Indian Railway Finance Corporation Strong Q2 Results, Diversification Paying Off

Indian Railway Finance Corporation (IRFC) announced strong Q2 FY2025-26 results, with a PAT of nearly INR 1,780 crores, marking over 10% growth. H1 profit touched INR 3,523 crores. Net worth reached a record of over INR 56,000 crores, with an EPS of INR 5.39. AUM showed an upward trend. New business agreements increased nine-fold, with nearly INR 45,000 crores in H1 for sectors like renewable energy and transmission.
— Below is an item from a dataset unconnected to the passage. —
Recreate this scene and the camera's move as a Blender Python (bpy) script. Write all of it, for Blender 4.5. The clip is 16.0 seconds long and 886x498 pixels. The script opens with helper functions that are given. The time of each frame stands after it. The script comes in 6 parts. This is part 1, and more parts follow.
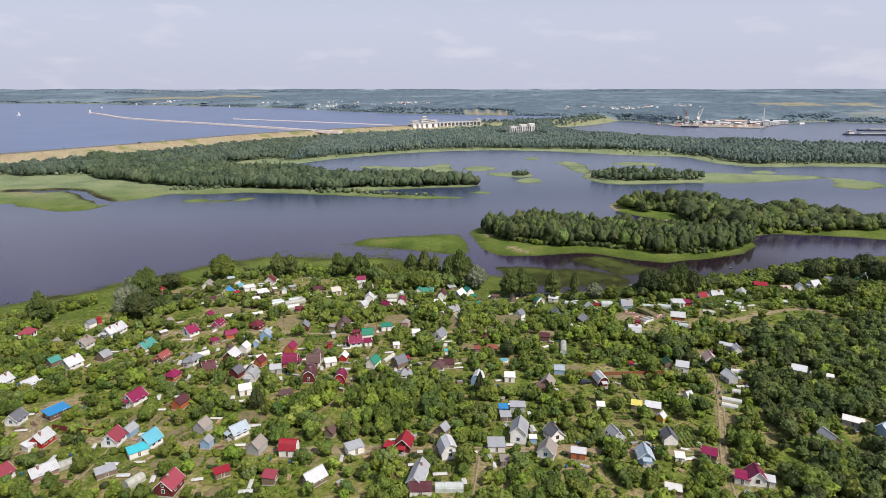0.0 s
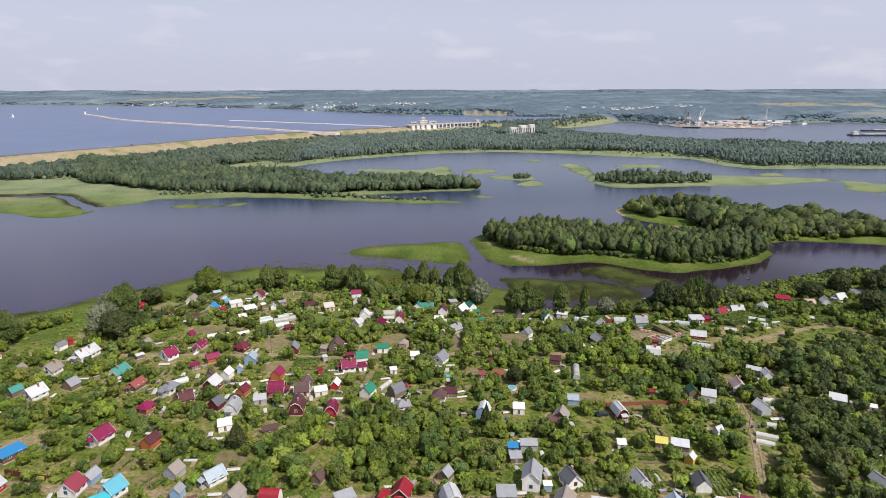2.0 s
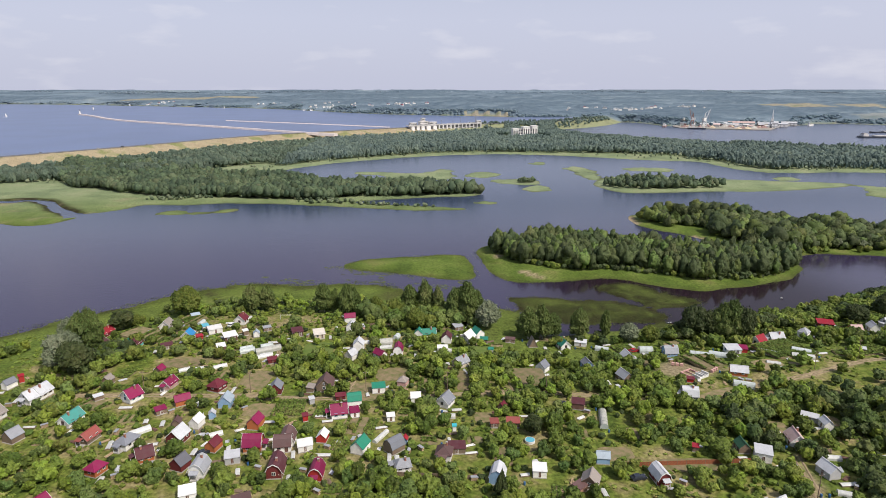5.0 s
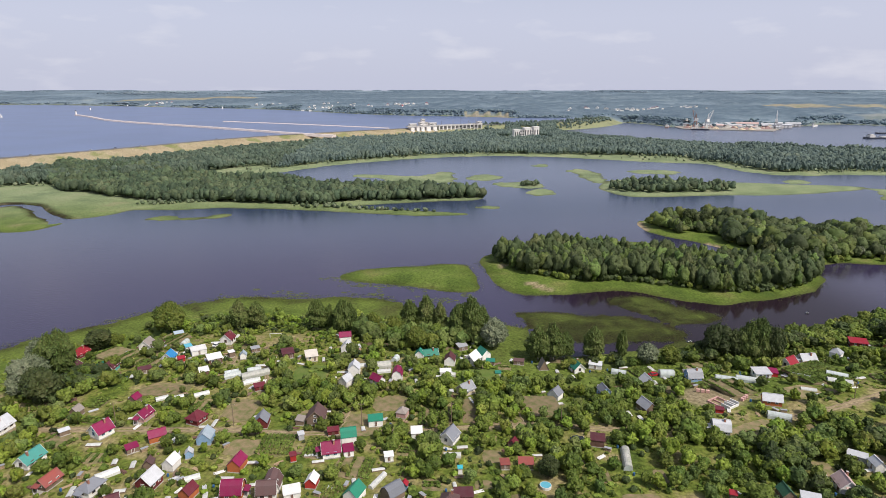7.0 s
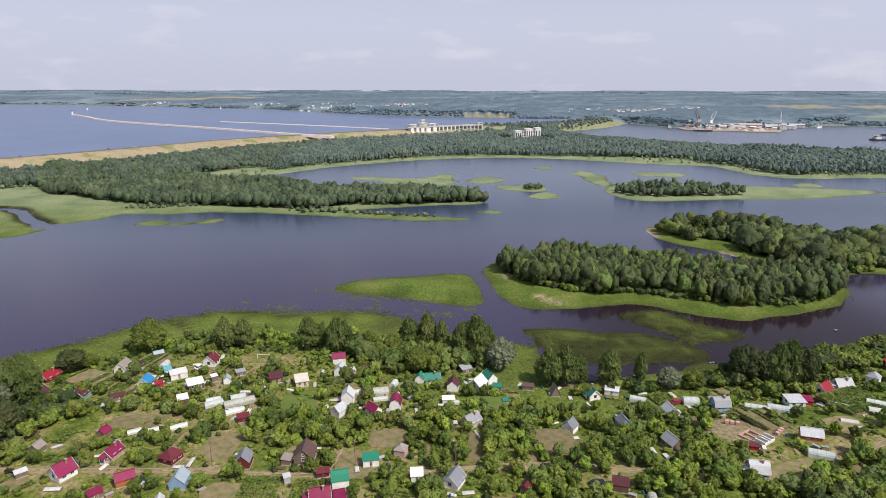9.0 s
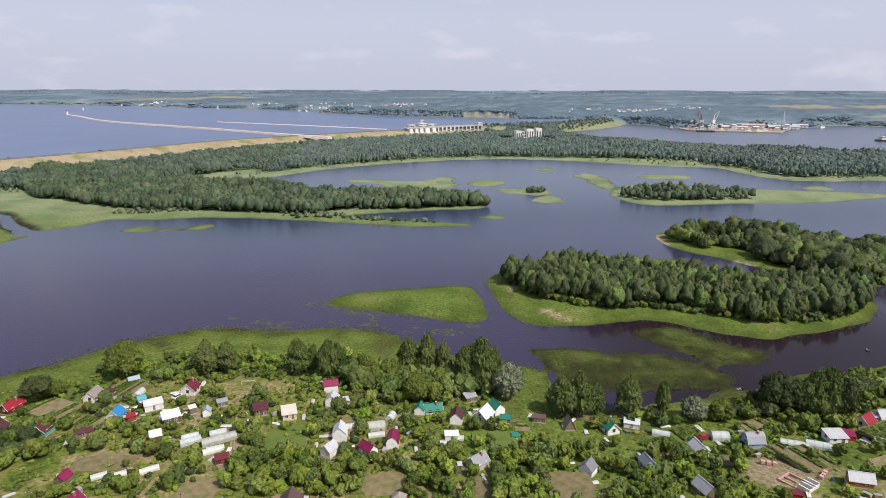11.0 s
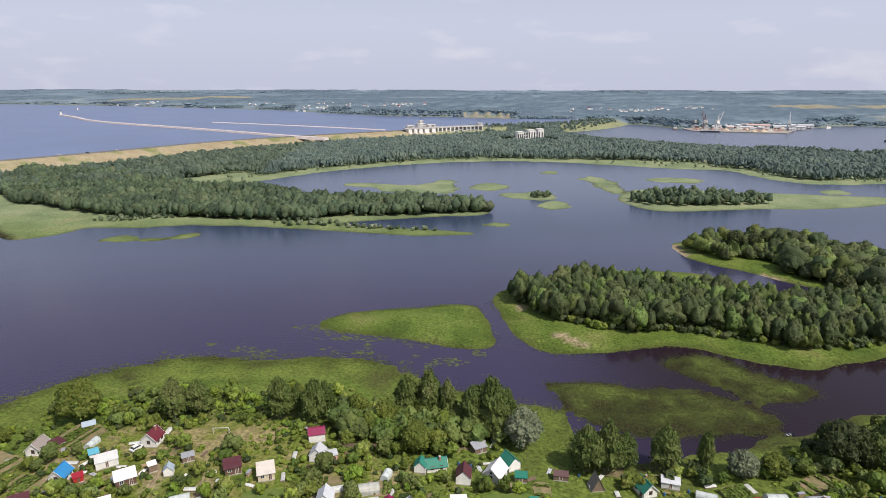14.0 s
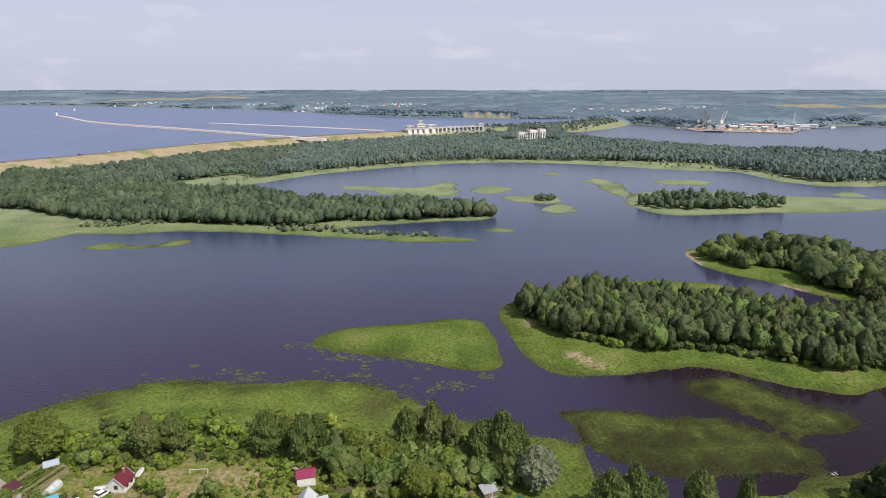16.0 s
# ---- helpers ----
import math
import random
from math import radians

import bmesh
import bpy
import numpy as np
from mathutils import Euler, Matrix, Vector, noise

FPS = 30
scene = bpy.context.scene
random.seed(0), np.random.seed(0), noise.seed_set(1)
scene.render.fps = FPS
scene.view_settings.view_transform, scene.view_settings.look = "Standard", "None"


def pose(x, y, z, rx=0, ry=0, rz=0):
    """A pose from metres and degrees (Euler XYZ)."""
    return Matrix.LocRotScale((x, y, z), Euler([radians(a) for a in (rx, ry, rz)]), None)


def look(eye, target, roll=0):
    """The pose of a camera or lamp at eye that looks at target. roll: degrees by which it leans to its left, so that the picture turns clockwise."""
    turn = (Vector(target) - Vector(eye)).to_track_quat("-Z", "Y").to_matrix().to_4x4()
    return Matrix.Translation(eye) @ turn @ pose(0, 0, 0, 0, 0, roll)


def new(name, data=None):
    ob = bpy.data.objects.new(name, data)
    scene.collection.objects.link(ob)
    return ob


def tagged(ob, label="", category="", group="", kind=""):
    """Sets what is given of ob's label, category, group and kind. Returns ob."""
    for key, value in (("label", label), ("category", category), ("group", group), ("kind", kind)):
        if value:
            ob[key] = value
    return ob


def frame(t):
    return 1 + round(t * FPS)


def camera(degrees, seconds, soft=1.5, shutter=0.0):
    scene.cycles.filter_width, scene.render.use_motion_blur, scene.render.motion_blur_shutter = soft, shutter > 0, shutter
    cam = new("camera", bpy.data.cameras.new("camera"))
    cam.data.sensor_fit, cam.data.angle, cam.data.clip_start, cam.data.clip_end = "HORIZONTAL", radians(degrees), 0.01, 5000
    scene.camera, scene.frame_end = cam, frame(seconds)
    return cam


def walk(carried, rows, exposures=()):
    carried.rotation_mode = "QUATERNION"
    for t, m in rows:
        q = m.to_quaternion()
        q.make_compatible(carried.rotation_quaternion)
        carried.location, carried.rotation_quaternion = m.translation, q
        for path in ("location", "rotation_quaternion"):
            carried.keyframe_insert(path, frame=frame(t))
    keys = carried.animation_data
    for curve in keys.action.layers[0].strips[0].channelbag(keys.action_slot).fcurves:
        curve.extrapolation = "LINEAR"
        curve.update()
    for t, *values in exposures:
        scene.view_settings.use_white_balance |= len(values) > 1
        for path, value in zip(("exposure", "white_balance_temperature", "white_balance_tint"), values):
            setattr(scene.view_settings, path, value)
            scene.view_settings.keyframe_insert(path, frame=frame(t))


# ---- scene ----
cam = camera(72.0, 16.0, soft=0.78)
PATH = [
    (0, (1.289, -10.903, 106.145), (1.363, -8.972, 105.633), 0.0),
    (0.5, (1.286, -5.373, 106.168), (1.361, -3.440, 105.656), 0.0),
    (1, (1.289, 0.127, 106.175), (1.364, 2.060, 105.663), -0.0),
    (1.5, (1.251, 5.584, 106.160), (1.327, 7.516, 105.649), -0.0),
    (2, (1.238, 11.034, 106.131), (1.316, 12.966, 105.621), -0.1),
    (2.5, (1.222, 16.517, 106.127), (1.298, 18.450, 105.617), -0.1),
    (3, (1.157, 22.042, 106.145), (1.236, 23.975, 105.634), -0.1),
    (3.5, (1.039, 27.580, 106.170), (1.118, 29.512, 105.660), -0.0),
    (4, (0.890, 33.056, 106.185), (0.969, 34.988, 105.674), -0.0),
    (6.5, (0.281, 59.892, 106.364), (0.362, 61.825, 105.855), -0.0),
    (7, (0.178, 65.140, 106.329), (0.259, 67.072, 105.820), 0.0),
    (7.5, (0.101, 70.315, 106.279), (0.183, 72.248, 105.770), 0.0),
    (8, (0.030, 75.492, 106.241), (0.111, 77.425, 105.733), 0.0),
    (8.5, (-0.047, 80.743, 106.226), (0.035, 82.676, 105.718), 0.0),
    (9, (-0.119, 86.062, 106.237), (-0.036, 87.994, 105.729), 0.1),
    (11.5, (-0.363, 112.941, 106.793), (-0.276, 114.874, 106.283), 0.1),
    (12, (-0.389, 118.175, 106.766), (-0.303, 120.106, 106.256), 0.1),
    (12.5, (-0.421, 123.400, 106.721), (-0.332, 125.332, 106.211), 0.0),
    (13, (-0.445, 128.622, 106.659), (-0.357, 130.554, 106.148), 0.0),
    (13.5, (-0.476, 133.799, 106.581), (-0.387, 135.731, 106.070), 0.0),
    (14, (-0.513, 139.031, 106.532), (-0.423, 140.963, 106.022), 0.1),
    (14.5, (-0.587, 144.320, 106.516), (-0.495, 146.250, 106.005), 0.0),
    (15, (-0.693, 149.612, 106.466), (-0.602, 151.543, 105.954), 0.0),
    (15.5, (-0.800, 154.857, 106.376), (-0.708, 156.788, 105.865), 0.0),
    (16, (-0.850, 160.074, 106.276), (-0.759, 162.006, 105.766), 0.0),
]
walk(cam, [(t, look(eye, target, roll)) for t, eye, target, roll in PATH], ((0, 0.15), (16, 0.15)))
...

Interim dividend declared at INR 1.05 paisa per share.

Financial Performance

In Q2 FY25-26, IRFC delivered a PAT of nearly INR 1,780 crores, a growth of over 10%. The profit for the first half of the year (H1) reached INR 3,523 crores, the highest ever in IRFC’s history. The company’s net worth has reached a record level of over INR 56,000 crores, resulting in an EPS of INR 5.39.
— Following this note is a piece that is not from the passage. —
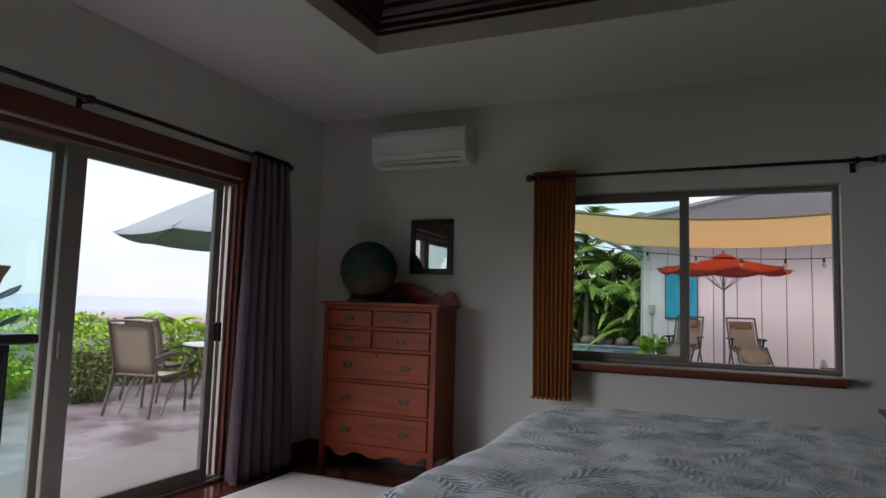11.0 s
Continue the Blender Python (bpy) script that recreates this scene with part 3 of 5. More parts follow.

Diversification & New Business

IRFC has successfully showcased the benefits of strategic diversification, even without new allocations from Indian Railways for the third consecutive year. New business agreements have seen a nine-fold increase. Agreements worth INR 36,000 crores were signed in just four days (September 26-29), contributing to a total of nearly INR 45,000 crores in H1. These agreements span sectors like renewable energy, transmission, coal mining, and industrial infrastructure.

Improved Margins

The company’s Net Interest Margin (NIM) has improved to 1.55% by the end of H1, compared to 1.42% in the last financial year. This reflects the positive impact of diversification efforts and investments in assets with better margins.

Dividend Announcement

The Board has declared an interim dividend of INR 1.05 paisa per share, demonstrating a commitment to rewarding shareholders.

Zero NPA Record

IRFC maintains a zero Non-Performing Asset (NPA) record, even with the new business ventures. This underscores the company’s resilience, risk discipline, and trustworthiness.

Future Outlook

In the coming quarters, IRFC plans to expand its footprint in sectors like renewable energy, logistics, and ports. The company is prepared to contribute to India’s infrastructure development, keeping the railway sector at its core. The company expects asset and PAT growth. They are targetting double-digit growth.